The hilarious story I heard involved Washington Mutual: a Hispanic man walked in to a WaMu branch, wanted to get a mortgage. The bank gave him the mortgage after reviewing a photograph of him dressed as a mariachi singer.

The housing market, by all indicators, topped in 2006. Smarter investors in real estate, particularly in residential real estate, got out then. But the party continued, on inertia, and people were fooled by continued low-interest and easy access to credit. It's not just Main Street people, but Washington people, too. The policy makers, the Fed officials, they all continued the mantra of "Everything is fine", "Our financial system is sound". Pundits on financial news channels like CNBC openly derided a few people who sounded alarm. (Remember this? These people openly laughed at Peter Schiff and they said Merrill Lynch was ridiculously cheap at $76 and recommended WaMu.)

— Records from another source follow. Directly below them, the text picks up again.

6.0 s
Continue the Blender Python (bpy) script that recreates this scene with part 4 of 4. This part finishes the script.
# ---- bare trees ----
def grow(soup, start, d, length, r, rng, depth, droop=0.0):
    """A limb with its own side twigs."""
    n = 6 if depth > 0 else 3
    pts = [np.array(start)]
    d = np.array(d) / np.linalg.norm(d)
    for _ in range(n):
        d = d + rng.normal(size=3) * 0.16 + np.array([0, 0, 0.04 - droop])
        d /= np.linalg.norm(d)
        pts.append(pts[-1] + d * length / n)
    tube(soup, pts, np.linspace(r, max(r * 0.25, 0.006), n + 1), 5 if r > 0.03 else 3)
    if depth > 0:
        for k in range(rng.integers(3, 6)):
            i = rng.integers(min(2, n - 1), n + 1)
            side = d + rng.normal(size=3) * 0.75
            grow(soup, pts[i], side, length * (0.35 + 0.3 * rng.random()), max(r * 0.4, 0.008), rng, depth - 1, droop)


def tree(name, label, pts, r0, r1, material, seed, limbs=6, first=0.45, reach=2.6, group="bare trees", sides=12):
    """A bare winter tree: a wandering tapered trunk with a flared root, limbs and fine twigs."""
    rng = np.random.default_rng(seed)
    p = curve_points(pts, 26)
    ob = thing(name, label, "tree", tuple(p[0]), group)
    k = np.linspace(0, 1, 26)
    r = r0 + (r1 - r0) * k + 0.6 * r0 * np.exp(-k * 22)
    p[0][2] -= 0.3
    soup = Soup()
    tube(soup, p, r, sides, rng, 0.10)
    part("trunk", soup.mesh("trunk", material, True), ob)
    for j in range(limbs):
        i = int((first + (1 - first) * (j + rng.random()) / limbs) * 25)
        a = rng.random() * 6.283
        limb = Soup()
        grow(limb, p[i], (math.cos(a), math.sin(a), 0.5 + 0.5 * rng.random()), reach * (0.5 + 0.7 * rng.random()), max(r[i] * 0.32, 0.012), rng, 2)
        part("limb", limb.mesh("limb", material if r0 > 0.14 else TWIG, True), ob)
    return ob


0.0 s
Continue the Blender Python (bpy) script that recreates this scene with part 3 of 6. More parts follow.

Washington and its enabler Federal Reserve started it. Main Street and Wall Street followed. Main Street started to buckle first. Two years later, Wall Street collapsed, because the pillars, or the foundation, substrate that supported Wall Street (i.e. Main Street), collapsed. The economists say the current recession started in December 2007. The spectacular collapse of Wall Street didn't happen until September 2008, with a scare of Bear Stearns in March 2008 along the way (which feels like such a trivial event right now, but at that time it felt like the whole world was collapsing).

Who's still standing? Washington.

If the new policy is to be crafted on the assumption, in my mind wrong assumption, that it all started because of Wall Street's greed which dragged Main Street and unwilling Washington into the mess and recession, the policy will not address the core issue (= Washington) at all. I doubt therefore it will achieve the desired result - stable financial system - unless "stable" means "dead" or "near-dead".

The title of the speech says "21st Century Financial Regulatory Reform". Piling more regulation and more bureaucracy doesn't seem to me to be 21st century thing. I cannot help feeling that the speech writer missed the date by nearly a century.

Here's the plan itself, from the Treasury Department special website (www.financialstability.gov). (So that's another new czar right there: Financial Stability Czar.)

The stock market, with 45 minutes to trade, has remained listless. Dow Jones Industrial Average is up 22 points to 8,526, S&P 500 up 1 point to 913, Nasdaq up 17 points to 1,813. Nasdaq's outperformance is not surprising, as it has more companies far less affected by the government regulations and controls.